> _THE EXERCISE_: Quote the whole listing word for word. Do not include the pictures.

┌─ SUPPLIED INFORMATION

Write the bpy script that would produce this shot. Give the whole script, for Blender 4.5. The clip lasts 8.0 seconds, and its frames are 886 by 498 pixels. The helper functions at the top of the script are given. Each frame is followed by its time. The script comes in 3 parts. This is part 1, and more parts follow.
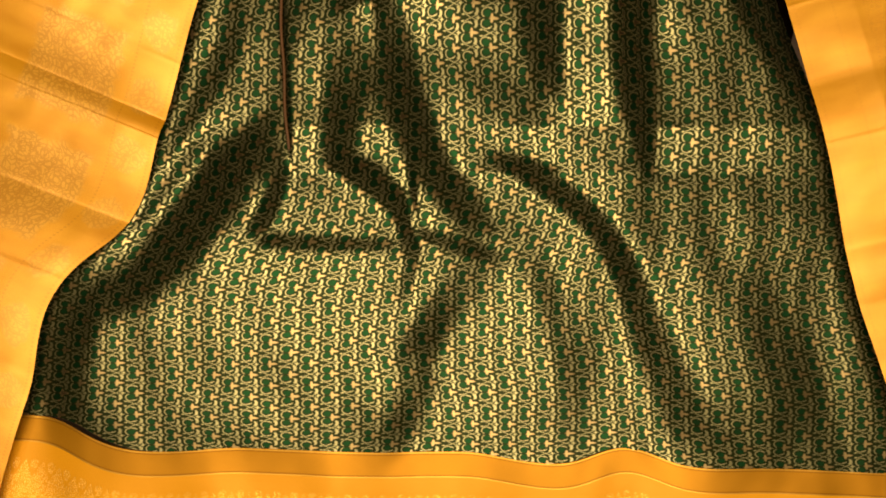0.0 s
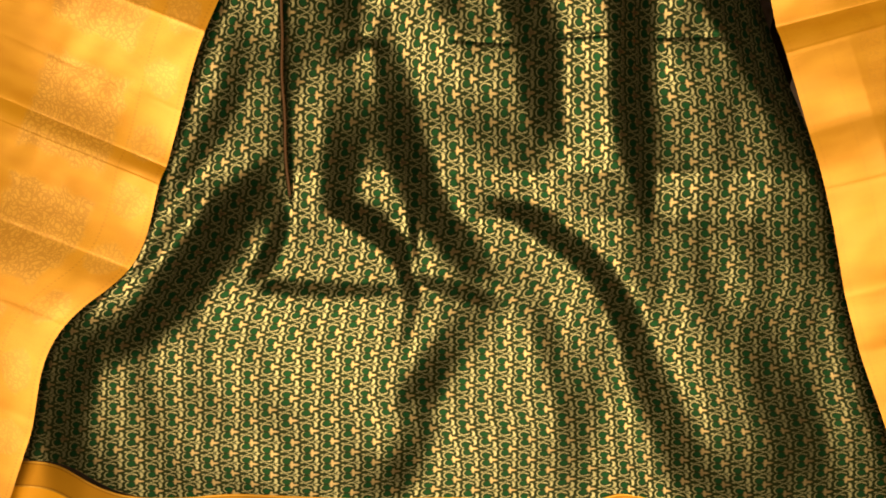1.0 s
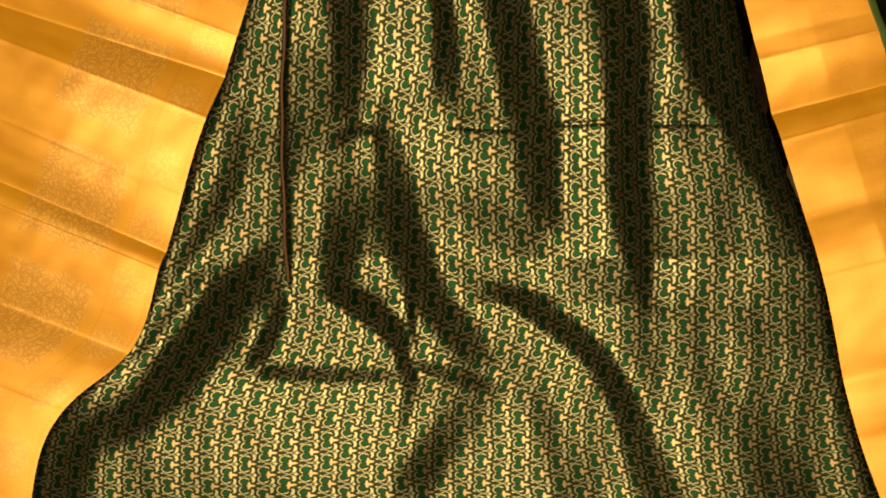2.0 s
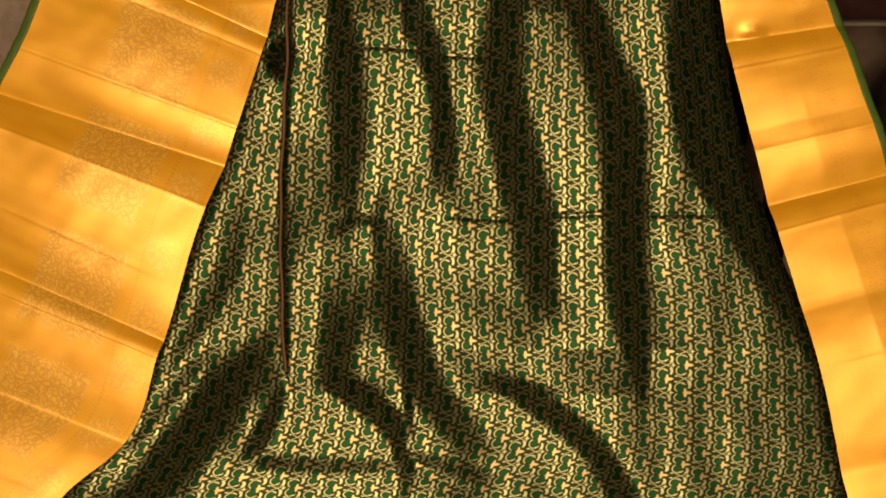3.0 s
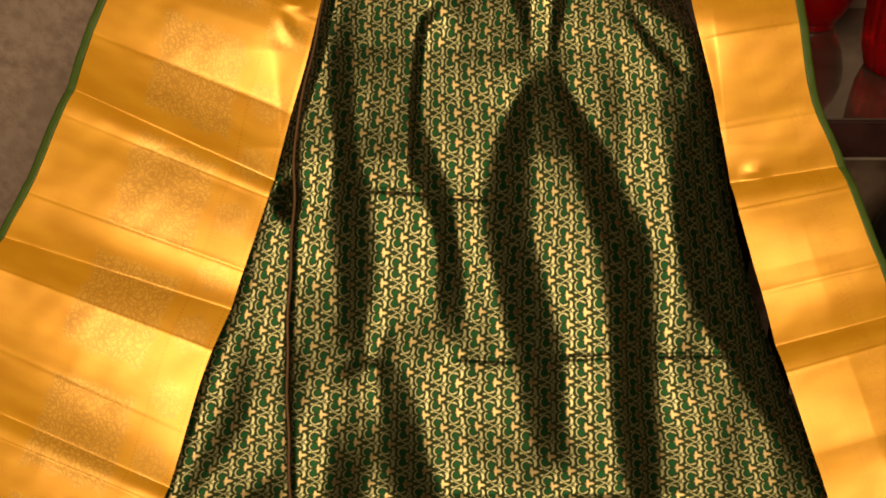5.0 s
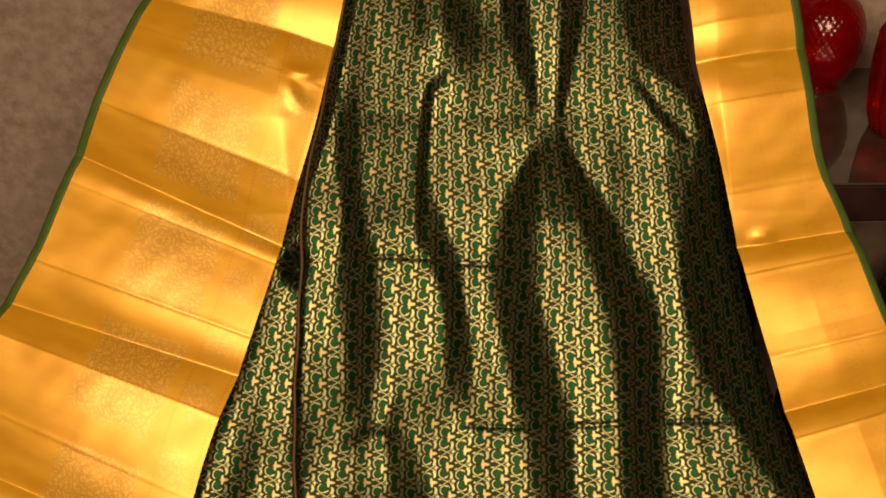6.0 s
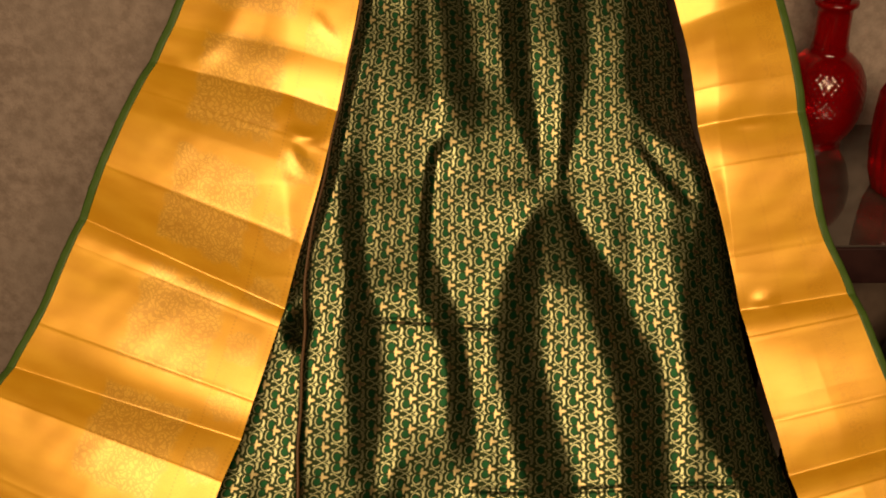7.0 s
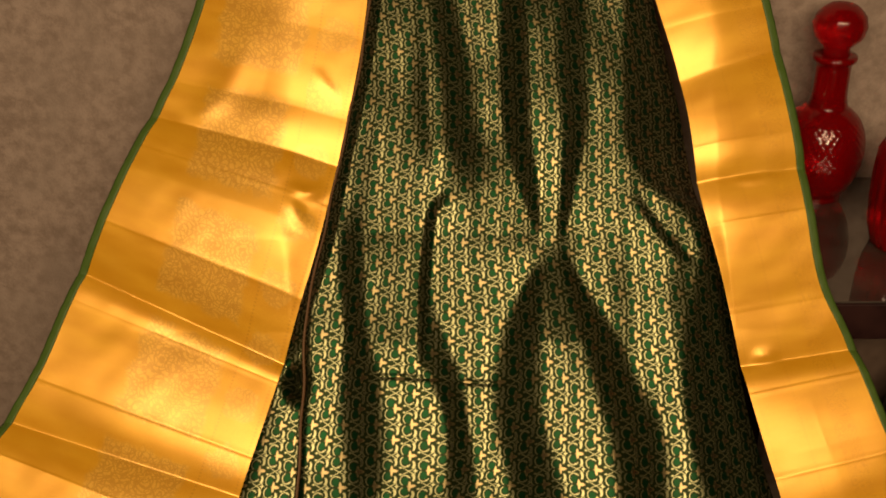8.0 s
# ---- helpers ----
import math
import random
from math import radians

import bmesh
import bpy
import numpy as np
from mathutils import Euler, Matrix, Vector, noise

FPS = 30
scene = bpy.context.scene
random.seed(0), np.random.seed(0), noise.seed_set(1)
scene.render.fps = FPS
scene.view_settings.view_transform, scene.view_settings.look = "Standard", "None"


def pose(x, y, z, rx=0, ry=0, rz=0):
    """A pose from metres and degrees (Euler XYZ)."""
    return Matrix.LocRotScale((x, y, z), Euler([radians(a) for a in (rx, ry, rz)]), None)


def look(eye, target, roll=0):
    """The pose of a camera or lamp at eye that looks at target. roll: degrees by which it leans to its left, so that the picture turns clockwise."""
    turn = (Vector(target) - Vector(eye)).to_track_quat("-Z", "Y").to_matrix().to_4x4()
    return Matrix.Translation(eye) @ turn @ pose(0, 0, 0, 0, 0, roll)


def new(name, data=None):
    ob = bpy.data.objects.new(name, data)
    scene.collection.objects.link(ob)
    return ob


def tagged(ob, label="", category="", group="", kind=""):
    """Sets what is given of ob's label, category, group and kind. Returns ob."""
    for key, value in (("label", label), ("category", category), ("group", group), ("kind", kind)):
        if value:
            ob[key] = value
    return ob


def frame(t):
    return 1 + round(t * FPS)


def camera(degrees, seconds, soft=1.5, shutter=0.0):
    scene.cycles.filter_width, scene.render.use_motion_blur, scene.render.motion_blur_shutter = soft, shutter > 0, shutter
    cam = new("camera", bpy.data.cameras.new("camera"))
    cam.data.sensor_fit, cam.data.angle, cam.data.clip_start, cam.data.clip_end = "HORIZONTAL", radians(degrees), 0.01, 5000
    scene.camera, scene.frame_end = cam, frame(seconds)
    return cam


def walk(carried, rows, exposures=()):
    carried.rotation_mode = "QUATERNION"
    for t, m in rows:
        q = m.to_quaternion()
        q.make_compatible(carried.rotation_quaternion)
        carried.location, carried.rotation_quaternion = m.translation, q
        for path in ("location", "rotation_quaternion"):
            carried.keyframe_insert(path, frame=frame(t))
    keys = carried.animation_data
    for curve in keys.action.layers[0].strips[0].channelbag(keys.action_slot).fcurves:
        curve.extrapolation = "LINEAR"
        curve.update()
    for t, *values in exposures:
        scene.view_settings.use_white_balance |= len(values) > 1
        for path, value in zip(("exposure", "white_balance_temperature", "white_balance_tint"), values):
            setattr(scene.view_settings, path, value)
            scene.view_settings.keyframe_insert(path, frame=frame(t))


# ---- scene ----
# ---- camera and its walk ----
cam = camera(42.0, 8.0, soft=1.8)
EYE, TILT = 1.36, -42.0
BASE = pose(0, 0, EYE, TILT, 0, 0)
ROWS = [
    (0.0, 0.0, 0.0, 0.0, 0.0, 0.0, 0.0),
    (0.5, 0.0031, -0.0012, 0.0221, 0.11, -0.06, 0.03),
    (1.0, 0.0042, -0.0033, 0.0407, 0.16, 0.73, 0.01),
    (1.5, 0.0049, -0.0063, 0.0602, 0.17, 1.87, -0.09),
    (2.0, 0.0104, -0.0095, 0.0846, 0.31, 3.31, -0.07),
    (3.5, 0.0152, -0.0212, 0.1764, 0.31, 6.31, -0.36),
    (4.0, 0.0068, -0.0232, 0.2018, 0.09, 7.21, -0.41),
    (4.5, 0.0047, -0.0256, 0.2176, 0.17, 8.2, -0.14),
    (6.0, -0.0045, -0.0358, 0.2777, 0.4, 10.85, 0.17),
    (6.5, -0.0043, -0.041, 0.3004, 0.51, 11.54, 0.24),
    (7.0, -0.0084, -0.047, 0.3219, 0.41, 12.3, 0.24),
    (7.5, -0.0078, -0.0504, 0.3371, 0.44, 13.11, 0.06),
    (8.0, -0.0069, -0.052, 0.3476, 0.43, 14.1, 0.15),
]
EXPOSURE = -0.05
walk(cam, [(t, BASE @ pose(x, y, z, 90 + pitch, roll, yaw)) for t, x, y, z, yaw, pitch, roll in ROWS], [(0.0, EXPOSURE + 0.18), (2.0, EXPOSURE + 0.1), (4.0, EXPOSURE), (8.0, EXPOSURE - 0.08)])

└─

> _WRITTEN RESPONSE_:
Write the bpy script that would produce this shot. Give the whole script, for Blender 4.5. The clip lasts 8.0 seconds, and its frames are 886 by 498 pixels. The helper functions at the top of the script are given. Each frame is followed by its time. The script comes in 3 parts. This is part 1, and more parts follow.
0.0 s
1.0 s
2.0 s
3.0 s
5.0 s
6.0 s
7.0 s
8.0 s
# ---- helpers ----
import math
import random
from math import radians

import bmesh
import bpy
import numpy as np
from mathutils import Euler, Matrix, Vector, noise

FPS = 30
scene = bpy.context.scene
random.seed(0), np.random.seed(0), noise.seed_set(1)
scene.render.fps = FPS
scene.view_settings.view_transform, scene.view_settings.look = "Standard", "None"


def pose(x, y, z, rx=0, ry=0, rz=0):
    """A pose from metres and degrees (Euler XYZ)."""
    return Matrix.LocRotScale((x, y, z), Euler([radians(a) for a in (rx, ry, rz)]), None)


def look(eye, target, roll=0):
    """The pose of a camera or lamp at eye that looks at target. roll: degrees by which it leans to its left, so that the picture turns clockwise."""
    turn = (Vector(target) - Vector(eye)).to_track_quat("-Z", "Y").to_matrix().to_4x4()
    return Matrix.Translation(eye) @ turn @ pose(0, 0, 0, 0, 0, roll)


def new(name, data=None):
    ob = bpy.data.objects.new(name, data)
    scene.collection.objects.link(ob)
    return ob


def tagged(ob, label="", category="", group="", kind=""):
    """Sets what is given of ob's label, category, group and kind. Returns ob."""
    for key, value in (("label", label), ("category", category), ("group", group), ("kind", kind)):
        if value:
            ob[key] = value
    return ob


def frame(t):
    return 1 + round(t * FPS)


def camera(degrees, seconds, soft=1.5, shutter=0.0):
    scene.cycles.filter_width, scene.render.use_motion_blur, scene.render.motion_blur_shutter = soft, shutter > 0, shutter
    cam = new("camera", bpy.data.cameras.new("camera"))
    cam.data.sensor_fit, cam.data.angle, cam.data.clip_start, cam.data.clip_end = "HORIZONTAL", radians(degrees), 0.01, 5000
    scene.camera, scene.frame_end = cam, frame(seconds)
    return cam


def walk(carried, rows, exposures=()):
    carried.rotation_mode = "QUATERNION"
    for t, m in rows:
        q = m.to_quaternion()
        q.make_compatible(carried.rotation_quaternion)
        carried.location, carried.rotation_quaternion = m.translation, q
        for path in ("location", "rotation_quaternion"):
            carried.keyframe_insert(path, frame=frame(t))
    keys = carried.animation_data
    for curve in keys.action.layers[0].strips[0].channelbag(keys.action_slot).fcurves:
        curve.extrapolation = "LINEAR"
        curve.update()
    for t, *values in exposures:
        scene.view_settings.use_white_balance |= len(values) > 1
        for path, value in zip(("exposure", "white_balance_temperature", "white_balance_tint"), values):
            setattr(scene.view_settings, path, value)
            scene.view_settings.keyframe_insert(path, frame=frame(t))


# ---- scene ----
# ---- camera and its walk ----
cam = camera(42.0, 8.0, soft=1.8)
EYE, TILT = 1.36, -42.0
BASE = pose(0, 0, EYE, TILT, 0, 0)
ROWS = [
    (0.0, 0.0, 0.0, 0.0, 0.0, 0.0, 0.0),
    (0.5, 0.0031, -0.0012, 0.0221, 0.11, -0.06, 0.03),
    (1.0, 0.0042, -0.0033, 0.0407, 0.16, 0.73, 0.01),
    (1.5, 0.0049, -0.0063, 0.0602, 0.17, 1.87, -0.09),
    (2.0, 0.0104, -0.0095, 0.0846, 0.31, 3.31, -0.07),
    (3.5, 0.0152, -0.0212, 0.1764, 0.31, 6.31, -0.36),
    (4.0, 0.0068, -0.0232, 0.2018, 0.09, 7.21, -0.41),
    (4.5, 0.0047, -0.0256, 0.2176, 0.17, 8.2, -0.14),
    (6.0, -0.0045, -0.0358, 0.2777, 0.4, 10.85, 0.17),
    (6.5, -0.0043, -0.041, 0.3004, 0.51, 11.54, 0.24),
    (7.0, -0.0084, -0.047, 0.3219, 0.41, 12.3, 0.24),
    (7.5, -0.0078, -0.0504, 0.3371, 0.44, 13.11, 0.06),
    (8.0, -0.0069, -0.052, 0.3476, 0.43, 14.1, 0.15),
]
EXPOSURE = -0.05
walk(cam, [(t, BASE @ pose(x, y, z, 90 + pitch, roll, yaw)) for t, x, y, z, yaw, pitch, roll in ROWS], [(0.0, EXPOSURE + 0.18), (2.0, EXPOSURE + 0.1), (4.0, EXPOSURE), (8.0, EXPOSURE - 0.08)])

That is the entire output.